◆ **Brief**
Count lines with "this" in them. Report only the total.

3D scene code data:
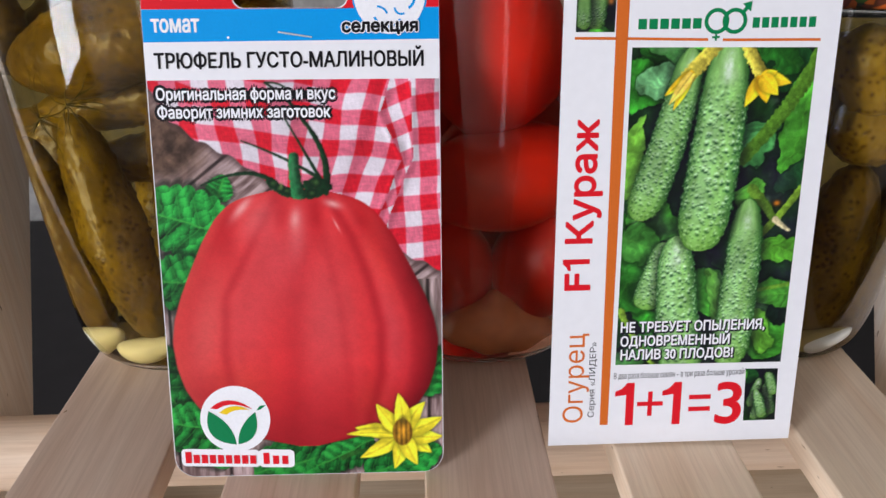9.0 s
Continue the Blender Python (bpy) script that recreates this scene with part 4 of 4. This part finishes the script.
staple = box(-0.0048, 0.0048, -0.00022, 0.00022, 0.0, 0.0004, 0.0001)
bmesh.ops.transform(staple, matrix=pose(0.0427, 0.13097, INK, 0, 0, -8.8), verts=staple.verts)
part("staple", staple, M_STEEL, red, "thin steel staple")
shape("pinhole", [circle(23.9, 130.3, 0.35, 10)], M_INK_WHITE, red, 2)

# ---- print on the cucumber packet ----
shape("orange_bar", [[(16.65, 7.0), (19.25, 7.0), (20.7, 163), (16.9, 163)]], M_INK_ORANGE, green, 1, "orange vertical bar")
shape("orange_line", [[(5.2, 128.25), (17.1, 127.95), (17.1, 128.75), (5.2, 129.0)]], M_INK_ORANGE, green, 1)
shape("orange_line", [[(19.9, 127.9), (43.4, 127.2), (43.4, 127.95), (19.9, 128.65)]], M_INK_ORANGE, green, 1)
shape("orange_line", [[(47.7, 127.05), (76.0, 126.65), (76.0, 127.4), (47.7, 127.8)]], M_INK_ORANGE, green, 1)
words("lettering", "F", 53.6, 58.6, 11.8, 8.0, M_INK_RED, green, 1, 0.28, 90)
part("lettering", figure_one(11.6, 62.6, 8.3, INK, 0.35, 90), M_INK_RED, green)
words("lettering", "Кураж", 68.6, 105.6, 12.0, 7.9, M_INK_RED, green, 1, 0.28, 90, -0.025)
words("lettering", "Огурец", 8.2, 39.0, 10.9, 6.4, M_INK_ORANGE, green, 1, 0.0, 90)
words("lettering", "Серия «ЛИДЕР»", 9.9, 36.0, 14.6, 2.0, M_INK_NAVY, green, 1, 0.0, 90)
for px in (26.2, 41.6):
    part("lettering", figure_one(px, 6.7 - (px - 22) * 0.012, 15.0, INK, 0.3), M_INK_RED, green)
words("lettering", "+", 28.6, 37.0, 7.6, 13.2, M_INK_RED, green, 1, 0.0)
words("lettering", "=", 45.5, 52.6, 7.0, 14.0, M_INK_RED, green, 1, 0.0)
words("lettering", "3", 54.6, 62.6, 6.5, 14.8, M_INK_RED, green, 1, 0.34)
words("lettering", "В два раза больше семян – в три раза больше урожай!", 20.7, 63.2, 23.1, 2.1, M_INK_NAVY, green, 1, 0.0, 0, 0.01)
for body, xa, xb, yb in (("НЕ ТРЕБУЕТ ОПЫЛЕНИЯ,", 22.2, 67.8, 39.1), ("ОДНОВРЕМЕННЫЙ", 22.3, 57.0, 34.4), ("НАЛИВ 30 ПЛОДОВ!", 22.5, 58.4, 29.8)):
    words("lettering", body, xa + 0.3, xb + 0.3, yb - 0.3, 3.3, M_INK_NAVY, green, 2, 0.4)
    words("lettering", body, xa, xb, yb, 3.3, M_INK_WHITE, green, 3, 0.11)
for x0_, count, pitch in ((23.2, 6, 3.12), (55.9, 7, 2.70)):
    for k in range(count):
        xa, ya = x0_ + pitch * k, 130.45 - 0.004 * (x0_ - 23 + pitch * k)
        shape("name_bar", [rect(xa, xa + pitch - 0.7, ya + 0.25, ya + 3.1)], M_INK_GREEN, green, 1, "green bar in place of the maker's name")
for cx, cy in ((45.6, 132.6), (50.7, 132.55)):
    shape("mark_ring", [circle(cx, cy, 3.55, 40), circle(cx, cy, 2.45, 40)], M_INK_GREEN, green, 1 if cx < 48 else 2, "green ring of the maker's mark")
shape("mark_arrow", [[(52.6, 135.3), (53.3, 134.6), (54.3, 135.6), (55.0, 135.0), (55.3, 137.9), (52.6, 137.2), (53.4, 136.4)]], M_INK_GREEN, green, 3)
shape("mark_cross", [[(45.3, 129.3), (45.9, 129.3), (45.9, 128.5), (46.7, 128.5), (46.7, 127.9), (45.9, 127.9), (45.9, 127.2), (45.3, 127.2), (45.3, 127.9), (44.5, 127.9), (44.5, 128.5), (45.3, 128.5)]], M_INK_GREEN, green, 2)
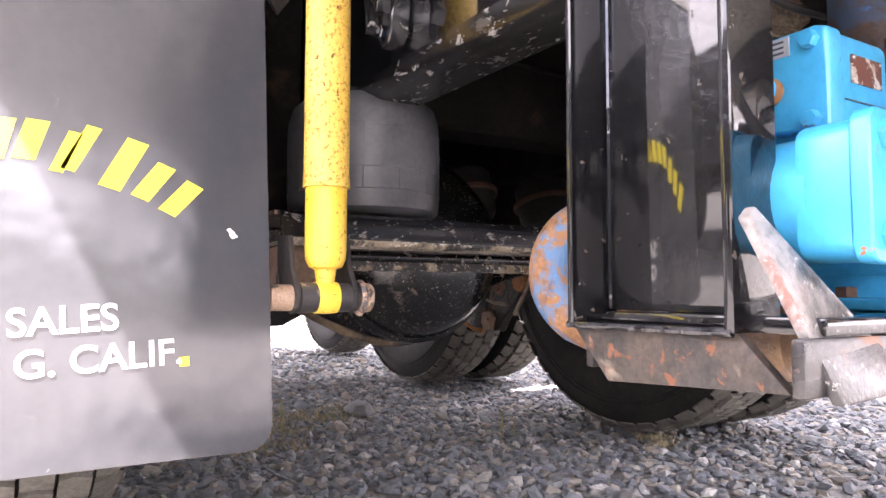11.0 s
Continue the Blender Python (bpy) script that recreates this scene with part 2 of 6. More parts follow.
AXLE_DUSTY = surface("dusty_axle_edge", (0.22, 0.16, 0.10), (0.10, 0.075, 0.05), 9, (0.6, 0.85), 0, 0.25, [((0.015, 0.015, 0.016), 12, 0.52, 0.62, 0.4, 7)], (110, 0.7, 0.003))
RUBBER = surface("black_hose_rubber", (0.016, 0.016, 0.016), (0.028, 0.027, 0.025), 14, (0.5, 0.7), 0, 0.25,
                 [((0.095, 0.085, 0.066), 11, 0.50, 0.72, 0.9, 9), ((0.17, 0.15, 0.115), 45, 0.62, 0.72, 0.9, 7), ((0.22, 0.19, 0.155), 190, 0.71, 0.74, 0.9, 3)], (180, 0.35, 0.0008))
BELLOWS = surface("dusty_bellows_rubber", (0.088, 0.091, 0.096), (0.050, 0.052, 0.055), 9, (0.34, 0.5), 0, 0.15, [((0.17, 0.165, 0.155), 10, 0.56, 0.78, 0.9, 7)], (120, 0.3, 0.001))
# same rubber as BELLOWS, with the far side's shade put into the colour
BELLOWS_SHADED = surface("shaded_bellows_rubber", (0.014, 0.016, 0.019), (0.009, 0.010, 0.012), 9, (0.4, 0.55), 0, 0.15, [((0.045, 0.044, 0.043), 10, 0.56, 0.78, 0.9, 7)], (120, 0.3, 0.001))
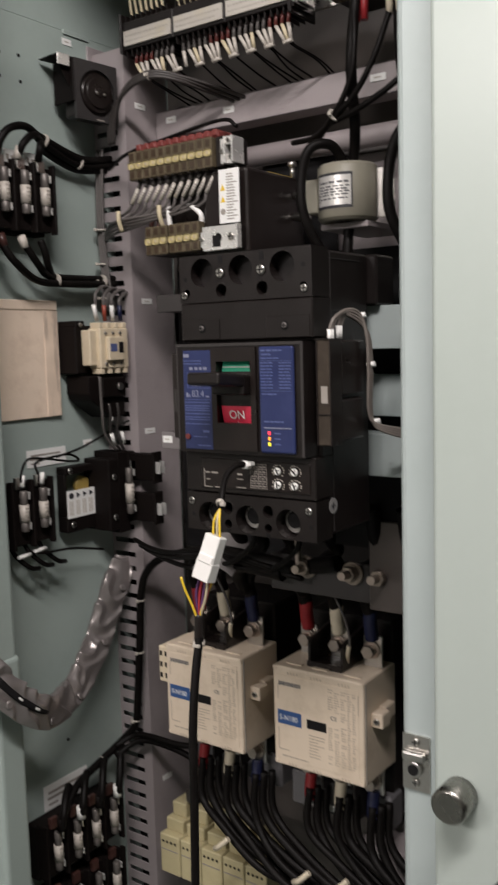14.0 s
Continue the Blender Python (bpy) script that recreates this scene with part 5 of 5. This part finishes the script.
for xa in (-0.612, -0.452):
    w = thing("control_wire", pose(xa, 0.838, 1.150), "thin dark wire with a pale crimp sleeve beside the terminal", "wire", "terminal wires")
    bm = bmesh.new()
    tube(bm, [(0.0, 0.006, 0.004), (0.005, 0.0, 0.018), (0.010, -0.004, 0.036), (0.006, -0.008, 0.062), (-0.004, -0.016, 0.092), (-0.012, -0.016, 0.104)], 0.0014, 8)
    part("core", bm, WIRE_GREY, w)
    bm = bmesh.new()
    tube(bm, [(0.001, 0.005, 0.006), (0.005, -0.0005, 0.018), (0.0085, -0.003, 0.029)], 0.0024, 10)
    part("crimp_sleeve", bm, WHITE_RUBBER, w, "pale crimp sleeve")

# ---- below the contactors ----
def overload(m):
    q = thing("overload_relay", m, "dark grey thermal overload relay below the contactor", "relay", "overload relays")
    part("body", boxes((0.0, 0.12, 0.02, 0.11, 0.0, 0.045), bevel=0.003), BLACK, q)
    for x0, x1 in ((-0.004, 0.020), (0.030, 0.055), (0.066, 0.088), (0.102, 0.13)):
        part("shroud", boxes((x0, x1, 0.0, 0.03, 0.004, 0.046), bevel=0.0025), ARM_GREY, q, "dark grey terminal shroud")
    for x in (0.016, 0.048):
        part("paper_tag", boxes((x, x + 0.010, -0.0006, 0.0, 0.008, 0.016), bevel=0), PLATE, q)


overload(pose(-0.70, 0.885, 0.955))
overload(pose(-0.545, 0.875, 0.948))
rr = random.Random(11)
for base in (-0.688, -0.529):
    for k, x in enumerate((0.018, 0.058, 0.100)):
        x0 = base + x
        zs = 0.95 if base < -0.6 else 0.953
        for j in range(3):
            e = 0.0085 * j
            w1, w2, w3, w4 = (rr.uniform(-0.007, 0.007) for _ in range(4))
            cable("power_cable", [[(x0 + 0.002 + e * 0.7, 0.853 + e, zs + 0.038), (x0 + 0.004 + e, 0.846 + e, zs - 0.010), (x0 + 0.042 + e * 1.4 + w1, 0.838 + e + w2 * 0.5, zs - 0.042 + w3), (x0 + 0.098 + e * 1.6 + w2, 0.838 + e + w4, zs - 0.072 + w1), (x0 + 0.160 + e, 0.85 + e + w3, zs - 0.090 + w4), (x0 + 0.225, 0.87 + e, zs - 0.10)]], 0.0047 + 0.0006 * (j == 1), CABLE, "black power cable sweeping down from a contactor", "lower power cables")
for x, z in ((-0.62, 0.90), (-0.505, 0.895), (-0.455, 0.902)):
    bm = bmesh.new()
    tube(bm, [(-0.012, 0, -0.010), (0.0, -0.008, 0.0), (0.012, -0.004, 0.012)], 0.0034, 8)
    solid("cable_tie", bm, WHITE_RUBBER, "pale nylon cable tie with a cut tail", "cable tie", pose(x, 0.826, z), "lower ties")
# darker copy of the cream moulding: the cables' shade is in the colour
SHADED_CREAM = mat("shaded_cream_moulding", (0.50, 0.44, 0.26), 0.5, vary=0.1, scale=20, dirt=(0.2, 0.15, 0.07), dirt_scale=14, dirt_amount=0.35)
ct = thing("cream_terminal_row", pose(-0.772, 0.88, 0.786), "cream stepped terminal blocks in a row on a rail", "terminal block")
for i in range(5):
    x = i * 0.036
    g = boxes((x, x + 0.034, 0.0, 0.05, 0.0, 0.056), (x + 0.002, x + 0.032, 0.012, 0.05, 0.056, 0.074), (x + 0.006, x + 0.030, 0.022, 0.05, 0.074, 0.094), bevel=0.0015)
    b = part("block", g, SHADED_CREAM, ct)
    for k in range(4):
        bm = bmesh.new()
        cyl(bm, (x + 0.006 + k * 0.007, 0.0005, 0.046), (x + 0.006 + k * 0.007, -0.0006, 0.046), 0.0019, 10)
        part("screw_well", bm, DARK, b)
    part("groove", boxes((x + 0.002, x + 0.032, -0.0006, 0.0004, 0.034, 0.0355), bevel=0), GREY_INK, b)
for x in (0.030, 0.098):
    part("metal_tab", holed(x, x + 0.018, 0.098, 0.116, 0.024, 0.026, [(x + 0.009, 0.108, 0.0035)]), STEEL, ct)
tray = thing("lower_tray", pose(-0.458, 0.87, 0.84), "dark grey steel tray with white markers", "tray")
part("tray", boxes((0, 0.2, 0, 0.003, 0, 0.094), (0, 0.2, 0.003, 0.15, 0.091, 0.094), bevel=0.001), LILAC, tray)
for z in (0.076, 0.02):
    part("marker", boxes((0.004, 0.03, -0.0006, 0.0, z, z + 0.012), bevel=0), PLATE, tray)
rs = thing("stud_row", pose(-0.365, 0.86, 1.02), "column of plated screws on a dark strip", "terminal block")
part("strip", boxes((0, 0.03, 0.004, 0.03, -0.02, 0.22), bevel=0.001), BLACK, rs)
for z in (0.0, 0.05, 0.105, 0.135):
    screw(rs, 0.012, 0.004, z, 0.005)
part("marker", boxes((0.006, 0.022, 0.0034, 0.004, 0.182, 0.192), bevel=0), PLATE, rs)
cable("power_cable", [[(-0.86, 0.592, 1.852), (-0.80, 0.595, 1.862), (-0.742, 0.60, 1.871), (-0.705, 0.60, 1.880), (-0.684, 0.60, 1.900), (-0.678, 0.60, 1.925), (-0.695, 0.60, 1.955), (-0.76, 0.595, 1.972), (-0.86, 0.592, 1.977)]], 0.0052, CABLE, "black cable looping at the top of the open door", "door cables")


def motions():
    """The breaker's handle snaps from on to its tripped middle position."""
    x, y, z = handle_at
    on, tripped = pose(x, y, z, -13.5), pose(x, y, z, -5.7)
    walk(handle, [(0.0, on), (11.3, on), (11.37, pose(x, y, z, -5.2)), (11.45, tripped), (14.0, tripped)])


motions()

◆ **The reply**
3